Morgan-Dreirad Ein Tretauto zum Hundertsten

Traditionsbewusst und kauzig – die Morgan Motor Company aus Malvern in den englischen West Midlands wird hundert Jahre alt und so sehen die Autos immer noch aus. Es sind Vehikel nach alter Väter Sitte. Zum Jubiläum wollen die Briten nun ein Dreirad mit Pedalantrieb bauen.

Drei Räder waren genug, wenn man 1909 als Autohersteller loslegen wollte. Das tat der damals 38 Jahre alte H. F. S. Morgan vor hundert Jahren, als er begann, motorisierte Dreiräder zu bauen. Die Morgan Threewheeler waren bizarre Konstruktionen mit zwei gelenkten Vorderrädern sowie einer Aufhängung mit Geradewegfederung, auf die Morgan vor ebenfalls hundert Jahren ein Patent erhielt. Der Zweizylindermotor saß zwischen den Vorderrädern, dahinter folgte die offene Karosserie – einer Seifenkiste nicht unähnlich – und zum Abschluss das angetriebene Hinterrad.

So ulkig die Fahrzeuge heute wirken, damals waren die Dinger echte Straßenfeger. Im Jahre 1928, so heißt es in einer Firmenchronik, erreichte ein Threewheeler auf der englischen Rennstrecke Brooklands ein Spitzentempo von 180 km/h. Aber die dreirädrigen Modelle eigneten sich nicht nur für Vollgasexperimente, sondern wurden auch als Viersitzer und Kleinlaster angeboten.
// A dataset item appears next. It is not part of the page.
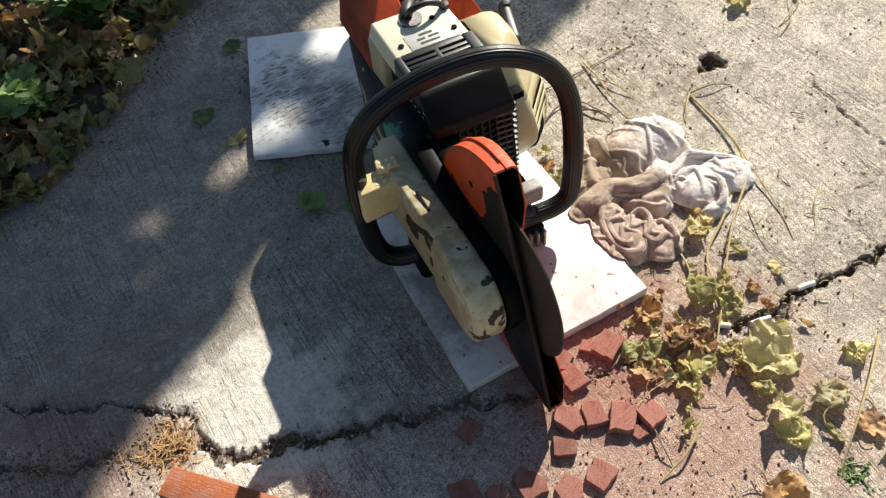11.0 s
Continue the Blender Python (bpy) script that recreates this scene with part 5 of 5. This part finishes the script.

Um an diese Ursprünge der Marke zu erinnern, sollen jetzt 500 Exemplare im Maßstab 2:3 als Tretautos für Kinder zwischen 6 und 13 Jahren gebaut werden. Die Einsitzer mit Fahrrad-Antriebskomponenten, Aluminiumkarosserie und einem Motorimitat zwischen den Vorderrädern sind den urtümlichen Vorbildern bis in die Details nachgebildet. Wer den Nachwuchs exquisit mobilisieren möchte, kann den Morgan Super Sports Junior ab sofort gegen eine Anzahlung von umgerechnet 555 Euro ordern. Der Endpreis des Dreirads liegt bei rund 2800 Euro, wobei für spezielle Farbwünsche oder einen Ledersitz weitere 275 Euro fällig werden.
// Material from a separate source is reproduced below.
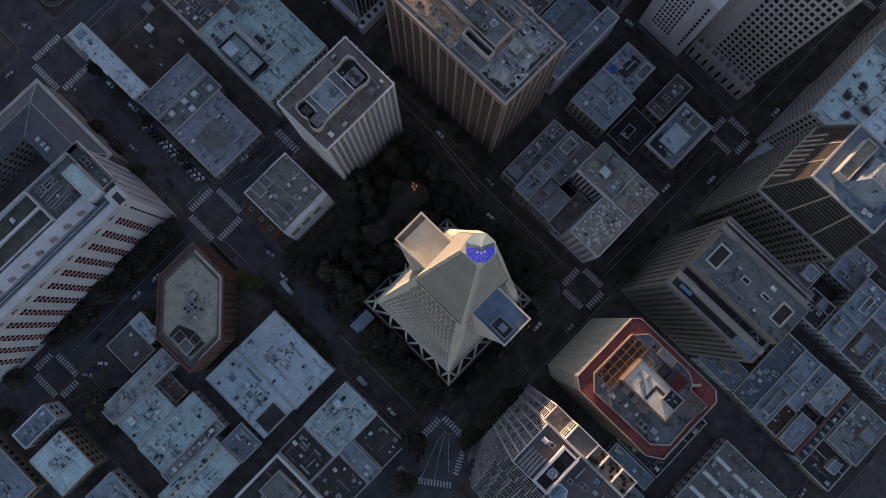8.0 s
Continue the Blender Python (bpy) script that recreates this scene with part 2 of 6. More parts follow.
class Shape:
    """A mesh in the making: corners and faces in metres."""

    def __init__(self):
        self.v, self.f = [], []

    def poly(self, *pts):
        n = len(self.v)
        self.v.extend(tuple(p) for p in pts)
        self.f.append(tuple(range(n, n + len(pts))))
        return self

    def box(self, x0, x1, y0, y1, z0, z1):
        return self.prism([(x0, y0), (x1, y0), (x1, y1), (x0, y1)], z0, z1)

    def prism(self, plan, z0, z1, top=None):
        """A block over a plan that turns left; top: the plan at its upper end, if it tapers."""
        n, c, top = len(self.v), len(plan), top or plan
        self.v.extend((x, y, z0) for x, y in plan)
        self.v.extend((x, y, z1) for x, y in top)
        self.f.append(tuple(range(n + c - 1, n - 1, -1)))
        self.f.append(tuple(range(n + c, n + 2 * c)))
        for k in range(c):
            j = (k + 1) % c
            self.f.append((n + k, n + j, n + c + j, n + c + k))
        return self

    def ring(self, outer, inner, z0, z1):
        """A wall round a plan, between an outer and an inner line with as many corners."""
        n, c = len(self.v), len(outer)
        for plan, z in ((outer, z0), (inner, z0), (outer, z1), (inner, z1)):
            self.v.extend((x, y, z) for x, y in plan)
        for k in range(c):
            j = (k + 1) % c
            a, b, e, f = n + k, n + j, n + c + k, n + c + j
            self.f += [(b, a, e, f), (a + 2 * c, b + 2 * c, f + 2 * c, e + 2 * c), (a, b, b + 2 * c, a + 2 * c), (f, e, e + 2 * c, f + 2 * c)]
        return self

    def beam(self, a, b, w, h=None):
        """A bar of w by h from a to b."""
        a, b, h = Vector(a), Vector(b), h or w
        d = (b - a).normalized()
        s = d.cross(Vector((0, 0, 1)))
        s = s.normalized() if s.length > 1e-4 else Vector((1, 0, 0))
        u = s.cross(d)
        n = len(self.v)
        for p in (a, b):
            for i, j in ((-1, -1), (1, -1), (1, 1), (-1, 1)):
                self.v.append(tuple(p + s * (i * w / 2) + u * (j * h / 2)))
        for q in ((3, 2, 1, 0), (4, 5, 6, 7), (0, 1, 5, 4), (1, 2, 6, 5), (2, 3, 7, 6), (3, 0, 4, 7)):
            self.f.append(tuple(n + k for k in q))
        return self

    def add(self, other):
        """The corners and faces of another shape, taken over."""
        n = len(self.v)
        self.v.extend(other.v)
        self.f.extend(tuple(n + k for k in f) for f in other.f)
        return self

    def drum(self, x, y, r, z0, z1, sides=16, r1=None):
        a = [2 * math.pi * k / sides for k in range(sides)]
        r1 = r if r1 is None else r1
        return self.prism([(x + r * math.cos(t), y + r * math.sin(t)) for t in a], z0, z1, [(x + r1 * math.cos(t), y + r1 * math.sin(t)) for t in a])

    def mesh(self, name, material):
        me = bpy.data.meshes.new(name)
        me.from_pydata(self.v, [], self.f)
        me.materials.append(material)
        me.update()
        return me


def thing(name, label, category, at=(0, 0, 0), group="", kind=""):
    """An Empty at a thing's base, which holds its parts."""
    ob = new(name)
    ob.empty_display_size = 0.5
    ob.matrix_world = Matrix.Translation(at)
    return tagged(ob, label, category, group, kind)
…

Drei Jahrzehnte nur Dreiräder

Die ersten drei Jahrzehnte baute die Morgan Motor Company ausschließlich dreirädrige Fahrzeuge. Erst 1936 lief die Serienfertigung des ersten vierrädrigen Modells der Marke an, das bezeichnenderweise den Namen 4/4 trug – vier Räder, vier Zylinder. Das Auto wird bis heute prinzipiell unverändert gebaut und ist damit der am längsten in Serie produzierte Pkw der Welt.

Just zum Jubiläum gibt es auch in dieser Traditionsbaureihe von Morgan eine Neuheit, nämlich die Variante 4/4 Sport, ein extra-puristisches Modell ohne jeglichen Schnickschnack, das lediglich 800 Kilogramm wiegt und von einem 1,6-Liter-Motor von Ford mit 111 PS angetrieben wird. Die Rechtslenkerversion kostet 39.500 Euro.

Für das Geld gibt es ganz sicher sehr viel modernere Sportwagen, aber wohl keinen derart abgefahrenen. Denn unter der Regie des Gründerenkels Charles Morgan, der das Unternehmen seit zehn Jahren leitet, wird an der Tradition festgehalten. So ist Morgan der einzig verbliebene Automobilhersteller der Welt, der für die Chassiskonstruktion in sämtlichen Modelle noch gebeiztes Eschenholz verwendet. Morgan-Fahrer sind praktisch in Fachwerkhäusern auf Rädern unterwegs – inzwischen aber immerhin ausschließlich auf vier Rädern.